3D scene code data
####
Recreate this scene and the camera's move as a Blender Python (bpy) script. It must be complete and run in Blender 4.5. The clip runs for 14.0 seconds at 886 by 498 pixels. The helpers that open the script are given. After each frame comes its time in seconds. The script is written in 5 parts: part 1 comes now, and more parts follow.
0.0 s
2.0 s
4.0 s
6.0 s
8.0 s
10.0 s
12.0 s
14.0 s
####
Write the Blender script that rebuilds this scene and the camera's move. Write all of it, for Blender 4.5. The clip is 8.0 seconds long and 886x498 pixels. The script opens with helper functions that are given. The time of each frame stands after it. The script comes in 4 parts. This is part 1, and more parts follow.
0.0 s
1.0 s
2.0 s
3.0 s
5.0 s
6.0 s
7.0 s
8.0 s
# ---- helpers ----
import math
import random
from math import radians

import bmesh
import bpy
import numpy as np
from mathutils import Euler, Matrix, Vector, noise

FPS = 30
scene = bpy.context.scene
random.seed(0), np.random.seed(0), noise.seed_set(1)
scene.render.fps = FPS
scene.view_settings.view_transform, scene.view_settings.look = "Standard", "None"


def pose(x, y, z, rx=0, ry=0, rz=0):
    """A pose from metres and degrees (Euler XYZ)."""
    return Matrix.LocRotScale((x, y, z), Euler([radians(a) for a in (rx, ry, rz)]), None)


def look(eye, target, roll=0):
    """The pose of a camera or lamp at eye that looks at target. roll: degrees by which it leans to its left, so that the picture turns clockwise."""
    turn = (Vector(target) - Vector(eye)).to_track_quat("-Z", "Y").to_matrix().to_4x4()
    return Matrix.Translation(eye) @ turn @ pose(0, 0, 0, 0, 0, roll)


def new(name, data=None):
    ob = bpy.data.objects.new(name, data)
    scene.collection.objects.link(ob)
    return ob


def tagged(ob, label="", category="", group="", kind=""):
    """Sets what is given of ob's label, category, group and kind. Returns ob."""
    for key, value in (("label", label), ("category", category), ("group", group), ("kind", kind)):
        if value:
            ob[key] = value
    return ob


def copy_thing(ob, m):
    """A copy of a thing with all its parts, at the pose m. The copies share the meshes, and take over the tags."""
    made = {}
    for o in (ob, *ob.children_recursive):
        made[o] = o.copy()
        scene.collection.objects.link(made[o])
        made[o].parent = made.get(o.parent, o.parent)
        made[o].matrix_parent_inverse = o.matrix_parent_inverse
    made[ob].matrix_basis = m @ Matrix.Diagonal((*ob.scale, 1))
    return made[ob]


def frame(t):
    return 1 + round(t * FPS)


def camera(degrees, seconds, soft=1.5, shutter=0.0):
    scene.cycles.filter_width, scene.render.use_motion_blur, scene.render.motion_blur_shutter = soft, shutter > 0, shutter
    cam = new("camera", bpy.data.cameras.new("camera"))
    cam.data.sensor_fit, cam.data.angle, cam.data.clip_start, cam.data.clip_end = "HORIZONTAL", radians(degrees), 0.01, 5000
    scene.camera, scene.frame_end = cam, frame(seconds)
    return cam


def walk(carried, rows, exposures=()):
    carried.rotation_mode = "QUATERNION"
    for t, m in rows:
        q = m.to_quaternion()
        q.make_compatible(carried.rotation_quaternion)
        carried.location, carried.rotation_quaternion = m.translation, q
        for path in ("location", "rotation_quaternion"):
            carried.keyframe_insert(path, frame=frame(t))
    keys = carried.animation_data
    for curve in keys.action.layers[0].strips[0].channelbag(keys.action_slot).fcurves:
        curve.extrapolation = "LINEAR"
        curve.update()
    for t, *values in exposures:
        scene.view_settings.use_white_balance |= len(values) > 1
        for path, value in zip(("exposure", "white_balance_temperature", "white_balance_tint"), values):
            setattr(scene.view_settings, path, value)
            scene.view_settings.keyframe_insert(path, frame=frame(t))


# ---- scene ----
####
● WORK REQUIRED
Of the entries listed above, reproduce only the lines starting at the line containing "q.make_compatible(carried.rotation_quaternion)" and ending at the line containing "for curve in". Include both, exactly as they stand.

● FINISHED TASK
        q.make_compatible(carried.rotation_quaternion)
        carried.location, carried.rotation_quaternion = m.translation, q
        for path in ("location", "rotation_quaternion"):
            carried.keyframe_insert(path, frame=frame(t))
    keys = carried.animation_data
    for curve in keys.action.layers[0].strips[0].channelbag(keys.action_slot).fcurves:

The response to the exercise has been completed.